The European Union on Wednesday banned 92 airlines, most of them based in Africa, from landing at European airports, declaring them unsafe by international standards.
The ban applies to cargo and passenger carriers from Congo, Equatorial Guinea, Sierra Leone, Swaziland and Liberia judged to have an "inadequate system for regulatory oversight" or insufficient safety standards. It will be enforced by all 25 EU nations, plus Norway and Switzerland.
EU Transport Commissioner Jacques Barrot said the EU was barring 50 carriers from Congo alone, 14 from Sierra Leone and seven from Swaziland, virtually ensuring that all airlines operating from those countries were prevented from flying to Europe.
He said some planes used for flights to Europe and possibly elsewhere were "flying coffins," adding that safety controls in the listed nations were too weak.
The EU moved to set up a single list after several fatal airline crashes in Greece and Italy last year and the fatal crash of Egypt's Flash Airlines in the Red Sea in June 2004, which killed 148 people, mostly French tourists.
The Egyptian airline was not on the EU list, as it had gone bankrupt, Barrot said.
Barrot said the high number of listed Congolese airlines was partly due to years of civil war, after which old military planes, many manufactured in the former Soviet Union, were converted for civilian and cargo use.
Only one airline from Congo, Hewa Bora Airways, is allowed to use one approved plane for its flights to the EU, while another African airline, Air Mauritania, was given a grace period of a couple of months to meet EU safety norms.
The flight ban also applies to Ariana Afghan Airlines, North Korea's Air Koryo and Thailand's Phuket Airlines. Two airlines each from Kazakhstan and Kyrgyzstan were listed as well.
Lesser restrictions were placed on Air Bangladesh and Buraq Air from Libya, which will be able to operate flights if they use certain planes that have met safety requirements, the European Commission said.

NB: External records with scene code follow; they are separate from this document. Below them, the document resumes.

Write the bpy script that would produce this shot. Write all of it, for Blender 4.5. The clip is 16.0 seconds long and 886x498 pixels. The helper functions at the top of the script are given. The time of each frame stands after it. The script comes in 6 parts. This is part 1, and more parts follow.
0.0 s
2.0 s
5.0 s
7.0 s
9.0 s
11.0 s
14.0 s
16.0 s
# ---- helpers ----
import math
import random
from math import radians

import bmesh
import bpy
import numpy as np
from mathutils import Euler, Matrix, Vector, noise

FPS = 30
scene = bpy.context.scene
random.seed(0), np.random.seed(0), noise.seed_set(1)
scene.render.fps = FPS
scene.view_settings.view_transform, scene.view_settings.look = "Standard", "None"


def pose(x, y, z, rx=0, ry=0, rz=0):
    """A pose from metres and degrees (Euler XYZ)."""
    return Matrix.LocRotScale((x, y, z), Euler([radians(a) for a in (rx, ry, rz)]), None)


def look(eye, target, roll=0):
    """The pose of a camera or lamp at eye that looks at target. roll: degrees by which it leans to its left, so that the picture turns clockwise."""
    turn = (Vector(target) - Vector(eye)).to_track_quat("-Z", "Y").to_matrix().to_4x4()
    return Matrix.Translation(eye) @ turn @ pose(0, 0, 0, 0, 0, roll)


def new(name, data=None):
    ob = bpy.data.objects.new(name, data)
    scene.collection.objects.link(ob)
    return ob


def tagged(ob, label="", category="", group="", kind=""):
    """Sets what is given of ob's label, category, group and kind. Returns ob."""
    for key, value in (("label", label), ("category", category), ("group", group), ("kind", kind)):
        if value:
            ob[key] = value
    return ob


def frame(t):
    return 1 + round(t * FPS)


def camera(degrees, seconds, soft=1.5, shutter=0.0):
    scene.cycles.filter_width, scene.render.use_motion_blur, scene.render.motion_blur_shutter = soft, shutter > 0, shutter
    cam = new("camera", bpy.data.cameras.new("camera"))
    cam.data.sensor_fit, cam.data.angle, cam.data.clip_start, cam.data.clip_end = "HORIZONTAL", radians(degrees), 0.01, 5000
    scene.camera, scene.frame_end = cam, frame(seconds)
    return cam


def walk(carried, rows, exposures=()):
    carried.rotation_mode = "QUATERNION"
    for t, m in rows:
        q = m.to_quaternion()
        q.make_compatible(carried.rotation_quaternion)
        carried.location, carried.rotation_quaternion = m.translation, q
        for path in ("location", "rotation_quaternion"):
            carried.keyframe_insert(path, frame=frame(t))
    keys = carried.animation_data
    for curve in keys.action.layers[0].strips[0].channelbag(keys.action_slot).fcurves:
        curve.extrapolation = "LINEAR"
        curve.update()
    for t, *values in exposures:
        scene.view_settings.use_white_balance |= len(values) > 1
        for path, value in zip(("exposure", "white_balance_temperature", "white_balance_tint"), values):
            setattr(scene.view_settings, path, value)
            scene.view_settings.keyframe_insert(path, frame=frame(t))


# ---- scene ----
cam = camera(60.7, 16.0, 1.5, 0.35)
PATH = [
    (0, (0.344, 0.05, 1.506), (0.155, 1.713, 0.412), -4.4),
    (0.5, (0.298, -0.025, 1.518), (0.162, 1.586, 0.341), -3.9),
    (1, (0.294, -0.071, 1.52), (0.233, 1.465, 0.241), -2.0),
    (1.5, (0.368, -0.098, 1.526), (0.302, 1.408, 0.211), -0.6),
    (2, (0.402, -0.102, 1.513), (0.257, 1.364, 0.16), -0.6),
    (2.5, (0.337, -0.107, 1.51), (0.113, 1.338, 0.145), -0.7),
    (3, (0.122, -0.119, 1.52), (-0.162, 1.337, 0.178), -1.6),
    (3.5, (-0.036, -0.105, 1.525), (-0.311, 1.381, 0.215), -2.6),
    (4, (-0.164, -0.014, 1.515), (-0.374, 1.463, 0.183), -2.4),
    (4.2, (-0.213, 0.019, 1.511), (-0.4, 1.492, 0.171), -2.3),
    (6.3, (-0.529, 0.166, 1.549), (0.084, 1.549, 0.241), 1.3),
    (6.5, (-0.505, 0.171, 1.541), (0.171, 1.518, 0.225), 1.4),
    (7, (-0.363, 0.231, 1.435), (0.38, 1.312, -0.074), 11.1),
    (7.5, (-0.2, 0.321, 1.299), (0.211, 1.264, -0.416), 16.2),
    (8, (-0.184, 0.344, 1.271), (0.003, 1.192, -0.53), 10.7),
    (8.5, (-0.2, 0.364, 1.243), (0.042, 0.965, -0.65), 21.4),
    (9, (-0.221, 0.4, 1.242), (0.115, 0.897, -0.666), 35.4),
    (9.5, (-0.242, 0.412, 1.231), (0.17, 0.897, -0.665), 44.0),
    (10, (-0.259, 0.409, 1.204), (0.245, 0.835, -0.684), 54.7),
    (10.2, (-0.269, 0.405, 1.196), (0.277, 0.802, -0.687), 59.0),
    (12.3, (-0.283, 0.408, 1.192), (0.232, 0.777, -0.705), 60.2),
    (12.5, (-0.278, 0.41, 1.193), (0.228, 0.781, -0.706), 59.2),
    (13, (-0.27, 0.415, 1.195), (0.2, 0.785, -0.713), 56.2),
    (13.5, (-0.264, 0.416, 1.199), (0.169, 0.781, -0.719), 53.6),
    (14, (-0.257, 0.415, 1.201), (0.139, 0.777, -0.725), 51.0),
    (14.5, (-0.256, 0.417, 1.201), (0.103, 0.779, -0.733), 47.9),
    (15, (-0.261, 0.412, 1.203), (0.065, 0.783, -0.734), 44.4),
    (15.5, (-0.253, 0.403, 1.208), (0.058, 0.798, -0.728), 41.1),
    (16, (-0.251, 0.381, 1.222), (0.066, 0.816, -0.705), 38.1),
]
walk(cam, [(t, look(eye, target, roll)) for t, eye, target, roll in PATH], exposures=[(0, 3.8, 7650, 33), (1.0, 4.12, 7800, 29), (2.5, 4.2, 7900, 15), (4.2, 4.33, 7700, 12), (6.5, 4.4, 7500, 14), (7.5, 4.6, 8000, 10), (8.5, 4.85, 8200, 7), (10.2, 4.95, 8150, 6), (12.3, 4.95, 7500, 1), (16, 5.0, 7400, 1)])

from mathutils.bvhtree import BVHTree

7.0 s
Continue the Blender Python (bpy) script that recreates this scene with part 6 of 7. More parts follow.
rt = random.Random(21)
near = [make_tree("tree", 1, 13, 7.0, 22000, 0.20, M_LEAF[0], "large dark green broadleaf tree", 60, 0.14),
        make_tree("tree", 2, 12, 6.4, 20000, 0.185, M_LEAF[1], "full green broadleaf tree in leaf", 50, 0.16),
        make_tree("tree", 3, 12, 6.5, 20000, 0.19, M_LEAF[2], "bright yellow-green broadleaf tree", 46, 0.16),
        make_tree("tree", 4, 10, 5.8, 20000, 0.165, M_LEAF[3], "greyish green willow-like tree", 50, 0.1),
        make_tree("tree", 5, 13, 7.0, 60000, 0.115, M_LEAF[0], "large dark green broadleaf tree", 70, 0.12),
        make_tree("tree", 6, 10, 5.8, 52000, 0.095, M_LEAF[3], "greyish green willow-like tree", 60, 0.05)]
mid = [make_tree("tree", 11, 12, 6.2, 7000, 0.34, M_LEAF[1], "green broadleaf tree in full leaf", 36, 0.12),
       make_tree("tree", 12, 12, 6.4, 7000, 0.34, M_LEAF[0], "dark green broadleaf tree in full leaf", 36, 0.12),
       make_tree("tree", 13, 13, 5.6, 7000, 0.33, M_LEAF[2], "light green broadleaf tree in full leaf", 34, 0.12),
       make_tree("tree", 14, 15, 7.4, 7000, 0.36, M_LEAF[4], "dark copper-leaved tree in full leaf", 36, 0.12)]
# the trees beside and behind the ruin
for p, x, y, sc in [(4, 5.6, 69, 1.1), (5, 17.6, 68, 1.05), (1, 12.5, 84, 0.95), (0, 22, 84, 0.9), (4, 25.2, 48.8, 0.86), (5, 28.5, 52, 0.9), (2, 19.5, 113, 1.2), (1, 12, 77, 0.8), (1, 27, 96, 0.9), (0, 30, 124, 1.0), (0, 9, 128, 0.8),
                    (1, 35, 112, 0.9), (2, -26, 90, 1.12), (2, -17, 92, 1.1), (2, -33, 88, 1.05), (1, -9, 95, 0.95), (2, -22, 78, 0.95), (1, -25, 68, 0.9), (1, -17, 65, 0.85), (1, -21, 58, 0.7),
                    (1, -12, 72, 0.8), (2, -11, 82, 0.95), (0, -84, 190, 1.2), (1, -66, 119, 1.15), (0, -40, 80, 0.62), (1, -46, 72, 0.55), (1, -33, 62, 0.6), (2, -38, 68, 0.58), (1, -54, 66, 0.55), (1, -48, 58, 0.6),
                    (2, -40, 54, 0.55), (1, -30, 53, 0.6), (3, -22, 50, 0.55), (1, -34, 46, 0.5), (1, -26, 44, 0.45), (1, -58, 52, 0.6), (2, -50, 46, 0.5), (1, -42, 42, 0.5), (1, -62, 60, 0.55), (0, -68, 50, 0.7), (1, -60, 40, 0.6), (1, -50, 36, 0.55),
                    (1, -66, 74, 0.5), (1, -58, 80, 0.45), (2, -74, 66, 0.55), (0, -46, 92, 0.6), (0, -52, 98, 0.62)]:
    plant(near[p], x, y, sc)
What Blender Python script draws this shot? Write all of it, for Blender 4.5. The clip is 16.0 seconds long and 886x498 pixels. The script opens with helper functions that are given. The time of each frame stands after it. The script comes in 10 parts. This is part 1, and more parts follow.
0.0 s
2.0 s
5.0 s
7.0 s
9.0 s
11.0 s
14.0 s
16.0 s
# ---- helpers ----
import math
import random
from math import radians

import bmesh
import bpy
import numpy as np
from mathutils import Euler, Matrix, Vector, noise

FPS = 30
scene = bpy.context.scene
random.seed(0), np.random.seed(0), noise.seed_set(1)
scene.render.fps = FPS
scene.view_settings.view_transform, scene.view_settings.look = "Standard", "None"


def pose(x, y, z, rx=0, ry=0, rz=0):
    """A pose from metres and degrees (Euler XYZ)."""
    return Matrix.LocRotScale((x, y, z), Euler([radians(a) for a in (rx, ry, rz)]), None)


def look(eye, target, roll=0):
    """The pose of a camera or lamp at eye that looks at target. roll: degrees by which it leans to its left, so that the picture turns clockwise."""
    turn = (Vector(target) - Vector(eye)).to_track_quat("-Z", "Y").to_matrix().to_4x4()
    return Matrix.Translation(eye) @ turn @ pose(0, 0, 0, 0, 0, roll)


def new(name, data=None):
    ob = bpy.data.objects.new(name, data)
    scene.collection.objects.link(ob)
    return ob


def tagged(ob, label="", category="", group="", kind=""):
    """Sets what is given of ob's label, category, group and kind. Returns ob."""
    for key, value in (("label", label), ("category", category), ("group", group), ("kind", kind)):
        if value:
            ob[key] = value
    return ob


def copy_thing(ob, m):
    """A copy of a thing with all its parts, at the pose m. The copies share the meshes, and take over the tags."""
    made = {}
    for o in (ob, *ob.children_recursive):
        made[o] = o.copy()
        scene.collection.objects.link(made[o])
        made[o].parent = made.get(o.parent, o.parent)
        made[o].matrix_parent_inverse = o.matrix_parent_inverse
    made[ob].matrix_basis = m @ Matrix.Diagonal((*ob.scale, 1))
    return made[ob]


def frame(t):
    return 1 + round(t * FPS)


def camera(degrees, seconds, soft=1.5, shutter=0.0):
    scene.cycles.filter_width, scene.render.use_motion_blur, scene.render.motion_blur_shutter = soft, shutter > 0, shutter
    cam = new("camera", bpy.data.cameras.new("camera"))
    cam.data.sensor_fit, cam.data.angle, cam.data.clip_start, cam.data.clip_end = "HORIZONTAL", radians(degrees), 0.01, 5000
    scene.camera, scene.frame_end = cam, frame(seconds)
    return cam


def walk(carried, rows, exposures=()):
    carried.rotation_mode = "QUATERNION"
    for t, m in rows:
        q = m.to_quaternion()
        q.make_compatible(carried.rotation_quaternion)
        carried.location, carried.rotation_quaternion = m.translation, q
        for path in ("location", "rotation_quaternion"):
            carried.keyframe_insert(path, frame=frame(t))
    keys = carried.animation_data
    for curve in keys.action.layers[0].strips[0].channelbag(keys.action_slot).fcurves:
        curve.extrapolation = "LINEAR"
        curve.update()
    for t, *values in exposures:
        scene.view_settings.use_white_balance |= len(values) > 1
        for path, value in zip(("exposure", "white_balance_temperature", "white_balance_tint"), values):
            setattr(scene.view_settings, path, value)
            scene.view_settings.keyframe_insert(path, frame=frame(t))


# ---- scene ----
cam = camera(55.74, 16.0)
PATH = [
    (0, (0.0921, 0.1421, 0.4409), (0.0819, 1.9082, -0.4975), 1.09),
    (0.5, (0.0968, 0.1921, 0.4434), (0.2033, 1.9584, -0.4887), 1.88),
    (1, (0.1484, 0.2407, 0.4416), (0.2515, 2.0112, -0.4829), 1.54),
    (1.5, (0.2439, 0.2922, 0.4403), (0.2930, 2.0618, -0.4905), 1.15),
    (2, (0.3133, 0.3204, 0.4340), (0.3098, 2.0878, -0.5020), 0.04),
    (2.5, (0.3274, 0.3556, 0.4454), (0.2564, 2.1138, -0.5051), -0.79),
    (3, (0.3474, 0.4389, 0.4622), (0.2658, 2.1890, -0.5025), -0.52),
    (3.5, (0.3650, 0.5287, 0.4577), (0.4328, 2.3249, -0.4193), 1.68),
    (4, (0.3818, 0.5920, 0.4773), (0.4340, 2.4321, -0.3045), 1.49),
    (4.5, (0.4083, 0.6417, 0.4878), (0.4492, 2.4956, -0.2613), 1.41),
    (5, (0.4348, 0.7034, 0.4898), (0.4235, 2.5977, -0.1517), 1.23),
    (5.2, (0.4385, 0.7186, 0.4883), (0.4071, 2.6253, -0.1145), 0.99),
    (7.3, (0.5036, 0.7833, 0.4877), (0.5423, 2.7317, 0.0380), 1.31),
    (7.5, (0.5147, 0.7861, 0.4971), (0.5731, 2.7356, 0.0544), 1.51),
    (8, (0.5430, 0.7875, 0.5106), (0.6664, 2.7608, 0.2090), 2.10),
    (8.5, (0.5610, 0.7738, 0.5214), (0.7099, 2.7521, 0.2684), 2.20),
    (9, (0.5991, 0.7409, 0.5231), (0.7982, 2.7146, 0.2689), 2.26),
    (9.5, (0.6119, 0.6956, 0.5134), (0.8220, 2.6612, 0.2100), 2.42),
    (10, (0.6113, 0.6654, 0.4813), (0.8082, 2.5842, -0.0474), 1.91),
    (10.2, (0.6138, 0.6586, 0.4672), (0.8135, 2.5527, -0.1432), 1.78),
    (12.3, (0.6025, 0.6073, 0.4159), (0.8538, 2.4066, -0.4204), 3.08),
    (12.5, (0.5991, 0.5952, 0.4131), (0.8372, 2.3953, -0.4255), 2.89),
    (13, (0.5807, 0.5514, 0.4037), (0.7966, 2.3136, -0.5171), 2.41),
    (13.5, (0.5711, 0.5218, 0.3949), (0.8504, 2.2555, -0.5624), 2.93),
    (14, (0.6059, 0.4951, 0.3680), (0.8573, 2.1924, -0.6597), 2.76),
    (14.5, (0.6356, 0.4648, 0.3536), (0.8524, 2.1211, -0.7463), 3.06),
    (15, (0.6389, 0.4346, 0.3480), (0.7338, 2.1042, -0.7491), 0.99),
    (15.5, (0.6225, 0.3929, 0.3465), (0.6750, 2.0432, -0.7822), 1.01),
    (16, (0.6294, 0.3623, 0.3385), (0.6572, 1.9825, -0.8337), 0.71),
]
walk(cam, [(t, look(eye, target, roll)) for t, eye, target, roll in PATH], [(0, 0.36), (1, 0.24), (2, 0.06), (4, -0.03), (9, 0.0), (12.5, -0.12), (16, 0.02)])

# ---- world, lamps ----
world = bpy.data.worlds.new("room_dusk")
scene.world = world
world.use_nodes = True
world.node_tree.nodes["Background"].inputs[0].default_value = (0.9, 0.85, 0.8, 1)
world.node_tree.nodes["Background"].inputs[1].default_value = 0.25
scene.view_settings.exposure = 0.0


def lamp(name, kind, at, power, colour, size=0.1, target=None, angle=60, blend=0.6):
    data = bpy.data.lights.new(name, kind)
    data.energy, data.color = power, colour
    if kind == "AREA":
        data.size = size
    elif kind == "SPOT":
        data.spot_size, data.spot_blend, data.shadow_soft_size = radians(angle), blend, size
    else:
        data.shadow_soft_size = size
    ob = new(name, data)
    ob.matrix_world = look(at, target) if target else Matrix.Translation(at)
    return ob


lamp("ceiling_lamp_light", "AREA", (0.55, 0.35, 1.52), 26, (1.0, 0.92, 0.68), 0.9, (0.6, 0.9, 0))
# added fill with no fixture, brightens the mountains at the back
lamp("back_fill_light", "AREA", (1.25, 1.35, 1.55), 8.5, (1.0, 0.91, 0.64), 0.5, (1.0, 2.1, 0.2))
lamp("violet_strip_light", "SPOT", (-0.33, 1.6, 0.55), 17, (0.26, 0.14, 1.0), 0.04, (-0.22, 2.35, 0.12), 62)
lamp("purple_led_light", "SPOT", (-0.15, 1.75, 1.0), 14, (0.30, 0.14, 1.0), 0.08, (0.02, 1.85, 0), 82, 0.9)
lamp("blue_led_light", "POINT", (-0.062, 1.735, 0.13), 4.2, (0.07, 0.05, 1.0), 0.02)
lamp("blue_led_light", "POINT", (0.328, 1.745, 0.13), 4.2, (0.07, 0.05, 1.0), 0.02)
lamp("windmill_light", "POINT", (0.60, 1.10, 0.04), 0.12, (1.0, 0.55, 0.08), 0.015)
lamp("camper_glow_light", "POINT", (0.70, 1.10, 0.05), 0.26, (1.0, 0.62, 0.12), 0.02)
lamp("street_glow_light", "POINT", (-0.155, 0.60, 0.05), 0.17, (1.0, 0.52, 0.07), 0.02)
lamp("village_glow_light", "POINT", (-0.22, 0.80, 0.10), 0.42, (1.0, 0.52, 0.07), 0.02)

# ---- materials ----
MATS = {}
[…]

"This blacklist will keep dubious airlines out of Europe," EU Transport Commissioner Jacques Barrot said. "It will also make sure that all airlines operating in Europe's skies meet the highest safety standards."
The EU list also covers aircraft chartered from companies in non-EU countries.
It was published on the EU's Web site Wednesday and is supposed to be brought to the attention of customers by travel agents, both at ticket sales offices and on their Web sites.
Tour operators will have an obligation to inform passengers on the identity of the carrier.
Under the new rules, passengers also will have a right to compensation if the airline on which they were to fly was included on the list or replaced by another banned airline after they bought the ticket.
The commission said it would review the list every three months with the EU's aviation safety agency, either adding new airlines or taking off carriers that meet EU safety standards.
Barrot said the EU would also provide aid to African nations in trying to upgrade airline safety standards.
He said the EU's European Aviation Safety Agency would soon have powers to issue certificates to airlines wanting to fly in European skies.